» **THE PROBLEM**
Return only the stretch of the material below that begins with the line containing "radians(degrees), 0.01, 5000" and ends with the line containing "q.make_compatible(carried.rotation_quaternion)", exactly; both of those lines belong to it.

---------- THE INPUT

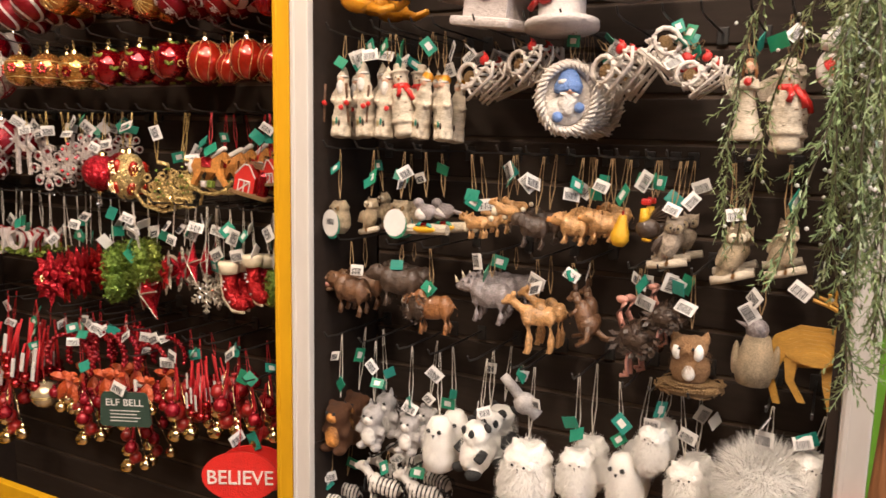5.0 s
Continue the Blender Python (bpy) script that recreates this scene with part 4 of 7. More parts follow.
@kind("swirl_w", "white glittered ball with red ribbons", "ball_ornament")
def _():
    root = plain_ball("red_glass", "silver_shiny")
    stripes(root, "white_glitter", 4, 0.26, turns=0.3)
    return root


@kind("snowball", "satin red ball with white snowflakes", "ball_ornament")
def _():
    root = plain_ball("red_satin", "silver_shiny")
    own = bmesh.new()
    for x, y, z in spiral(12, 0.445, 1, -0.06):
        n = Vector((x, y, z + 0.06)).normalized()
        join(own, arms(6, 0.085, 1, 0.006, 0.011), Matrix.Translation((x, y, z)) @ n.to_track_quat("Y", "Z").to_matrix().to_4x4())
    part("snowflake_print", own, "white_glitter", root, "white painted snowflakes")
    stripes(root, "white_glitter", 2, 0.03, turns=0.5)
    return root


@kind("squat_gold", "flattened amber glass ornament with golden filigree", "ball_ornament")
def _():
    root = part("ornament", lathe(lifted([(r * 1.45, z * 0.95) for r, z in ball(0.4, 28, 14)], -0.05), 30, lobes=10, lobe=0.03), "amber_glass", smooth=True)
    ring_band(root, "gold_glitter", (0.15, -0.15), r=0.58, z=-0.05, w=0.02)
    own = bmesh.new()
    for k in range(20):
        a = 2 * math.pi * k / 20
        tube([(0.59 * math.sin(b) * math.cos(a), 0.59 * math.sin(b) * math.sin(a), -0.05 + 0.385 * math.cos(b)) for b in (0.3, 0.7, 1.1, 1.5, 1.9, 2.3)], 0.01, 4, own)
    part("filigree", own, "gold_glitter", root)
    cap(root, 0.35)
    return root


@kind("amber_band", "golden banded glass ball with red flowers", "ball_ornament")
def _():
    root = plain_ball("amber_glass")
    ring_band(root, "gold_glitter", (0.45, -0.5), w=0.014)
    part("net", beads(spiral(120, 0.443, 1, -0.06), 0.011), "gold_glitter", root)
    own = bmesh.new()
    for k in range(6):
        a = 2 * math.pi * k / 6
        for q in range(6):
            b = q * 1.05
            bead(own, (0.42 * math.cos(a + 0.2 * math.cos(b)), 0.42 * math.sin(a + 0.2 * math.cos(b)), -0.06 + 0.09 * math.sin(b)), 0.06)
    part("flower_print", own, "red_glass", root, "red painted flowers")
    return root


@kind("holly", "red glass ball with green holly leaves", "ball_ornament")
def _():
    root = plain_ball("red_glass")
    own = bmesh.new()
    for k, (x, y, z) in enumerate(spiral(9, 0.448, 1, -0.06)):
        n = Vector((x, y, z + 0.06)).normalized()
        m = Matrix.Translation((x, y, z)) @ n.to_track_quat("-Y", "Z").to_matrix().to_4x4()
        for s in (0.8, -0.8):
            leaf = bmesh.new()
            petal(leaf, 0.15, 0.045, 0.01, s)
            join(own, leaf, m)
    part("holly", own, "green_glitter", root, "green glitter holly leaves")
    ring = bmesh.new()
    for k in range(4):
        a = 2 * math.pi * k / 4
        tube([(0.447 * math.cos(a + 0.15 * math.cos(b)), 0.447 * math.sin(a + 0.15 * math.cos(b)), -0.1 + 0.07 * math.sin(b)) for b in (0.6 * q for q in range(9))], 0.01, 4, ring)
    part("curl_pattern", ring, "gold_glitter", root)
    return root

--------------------
---------- THE INPUT

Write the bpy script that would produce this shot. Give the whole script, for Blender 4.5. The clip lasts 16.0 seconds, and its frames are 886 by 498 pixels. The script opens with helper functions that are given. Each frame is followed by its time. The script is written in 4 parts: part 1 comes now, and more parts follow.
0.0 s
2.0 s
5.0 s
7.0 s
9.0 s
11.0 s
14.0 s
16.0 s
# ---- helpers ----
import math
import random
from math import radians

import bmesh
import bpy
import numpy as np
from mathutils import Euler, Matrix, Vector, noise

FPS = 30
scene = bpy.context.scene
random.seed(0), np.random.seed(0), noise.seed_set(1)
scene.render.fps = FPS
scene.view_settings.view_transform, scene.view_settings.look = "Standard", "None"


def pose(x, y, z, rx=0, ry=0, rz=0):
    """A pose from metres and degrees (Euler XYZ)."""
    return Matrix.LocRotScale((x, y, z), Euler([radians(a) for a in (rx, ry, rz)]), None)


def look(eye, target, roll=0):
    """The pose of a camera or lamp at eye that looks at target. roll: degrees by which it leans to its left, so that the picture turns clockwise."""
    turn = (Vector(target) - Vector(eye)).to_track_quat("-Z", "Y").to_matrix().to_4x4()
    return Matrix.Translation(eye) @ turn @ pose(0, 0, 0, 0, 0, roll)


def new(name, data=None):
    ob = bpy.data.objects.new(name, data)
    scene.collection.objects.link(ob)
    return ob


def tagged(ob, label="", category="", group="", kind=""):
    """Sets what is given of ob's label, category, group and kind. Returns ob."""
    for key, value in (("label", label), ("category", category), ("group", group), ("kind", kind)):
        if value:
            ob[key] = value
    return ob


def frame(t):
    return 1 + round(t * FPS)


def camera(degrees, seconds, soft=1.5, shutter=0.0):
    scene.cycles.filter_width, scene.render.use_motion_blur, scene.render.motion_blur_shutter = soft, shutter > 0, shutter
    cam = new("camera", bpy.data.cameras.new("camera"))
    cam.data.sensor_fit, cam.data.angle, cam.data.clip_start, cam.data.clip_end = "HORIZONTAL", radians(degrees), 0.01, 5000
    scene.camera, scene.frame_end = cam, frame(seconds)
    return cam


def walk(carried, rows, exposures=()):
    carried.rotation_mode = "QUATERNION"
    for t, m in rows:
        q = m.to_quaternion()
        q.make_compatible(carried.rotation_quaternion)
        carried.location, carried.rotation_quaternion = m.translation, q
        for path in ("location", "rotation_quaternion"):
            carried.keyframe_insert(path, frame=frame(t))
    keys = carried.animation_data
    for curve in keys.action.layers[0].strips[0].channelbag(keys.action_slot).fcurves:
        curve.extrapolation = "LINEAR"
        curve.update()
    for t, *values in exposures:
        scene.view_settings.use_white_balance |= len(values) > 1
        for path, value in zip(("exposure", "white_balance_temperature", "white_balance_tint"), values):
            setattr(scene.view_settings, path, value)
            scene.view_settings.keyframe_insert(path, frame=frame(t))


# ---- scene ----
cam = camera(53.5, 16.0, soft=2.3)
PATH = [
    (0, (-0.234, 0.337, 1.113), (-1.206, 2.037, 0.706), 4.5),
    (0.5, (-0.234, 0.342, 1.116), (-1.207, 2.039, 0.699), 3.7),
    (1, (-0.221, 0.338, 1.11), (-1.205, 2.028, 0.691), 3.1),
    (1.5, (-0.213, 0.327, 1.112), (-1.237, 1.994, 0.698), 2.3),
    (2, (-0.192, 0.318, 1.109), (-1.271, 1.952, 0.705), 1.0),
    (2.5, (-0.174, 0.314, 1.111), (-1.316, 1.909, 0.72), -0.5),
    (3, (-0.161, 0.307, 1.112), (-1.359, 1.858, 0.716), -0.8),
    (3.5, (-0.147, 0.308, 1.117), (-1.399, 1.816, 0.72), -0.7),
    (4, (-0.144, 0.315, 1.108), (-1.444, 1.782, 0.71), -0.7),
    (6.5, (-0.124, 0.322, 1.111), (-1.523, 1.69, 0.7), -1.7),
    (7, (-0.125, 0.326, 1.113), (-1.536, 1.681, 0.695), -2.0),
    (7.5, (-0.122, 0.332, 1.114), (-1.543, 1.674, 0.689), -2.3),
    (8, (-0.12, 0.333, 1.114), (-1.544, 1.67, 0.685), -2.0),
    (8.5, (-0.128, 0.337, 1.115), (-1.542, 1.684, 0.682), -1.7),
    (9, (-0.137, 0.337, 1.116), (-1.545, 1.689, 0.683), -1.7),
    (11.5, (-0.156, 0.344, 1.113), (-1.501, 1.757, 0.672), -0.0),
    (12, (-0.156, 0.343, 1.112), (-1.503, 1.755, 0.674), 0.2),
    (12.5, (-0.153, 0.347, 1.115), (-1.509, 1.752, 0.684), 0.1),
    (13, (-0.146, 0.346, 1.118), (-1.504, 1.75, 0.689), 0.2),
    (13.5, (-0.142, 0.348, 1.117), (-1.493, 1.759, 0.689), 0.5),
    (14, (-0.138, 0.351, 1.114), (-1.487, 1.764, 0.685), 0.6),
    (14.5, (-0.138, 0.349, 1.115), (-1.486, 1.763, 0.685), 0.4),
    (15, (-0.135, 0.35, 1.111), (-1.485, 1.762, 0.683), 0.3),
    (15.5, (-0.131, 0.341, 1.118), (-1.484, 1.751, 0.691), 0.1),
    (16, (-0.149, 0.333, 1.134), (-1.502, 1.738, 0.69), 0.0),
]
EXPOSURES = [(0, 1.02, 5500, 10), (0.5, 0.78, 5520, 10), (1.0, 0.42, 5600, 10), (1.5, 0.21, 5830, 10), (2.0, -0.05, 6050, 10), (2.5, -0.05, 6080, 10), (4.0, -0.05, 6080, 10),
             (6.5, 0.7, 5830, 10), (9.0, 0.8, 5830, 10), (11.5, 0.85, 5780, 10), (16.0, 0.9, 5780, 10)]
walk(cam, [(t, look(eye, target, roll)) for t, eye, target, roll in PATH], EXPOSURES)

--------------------

» **EXERCISE SOLUTION**
    cam.data.sensor_fit, cam.data.angle, cam.data.clip_start, cam.data.clip_end = "HORIZONTAL", radians(degrees), 0.01, 5000
    scene.camera, scene.frame_end = cam, frame(seconds)
    return cam


def walk(carried, rows, exposures=()):
    carried.rotation_mode = "QUATERNION"
    for t, m in rows:
        q = m.to_quaternion()
        q.make_compatible(carried.rotation_quaternion)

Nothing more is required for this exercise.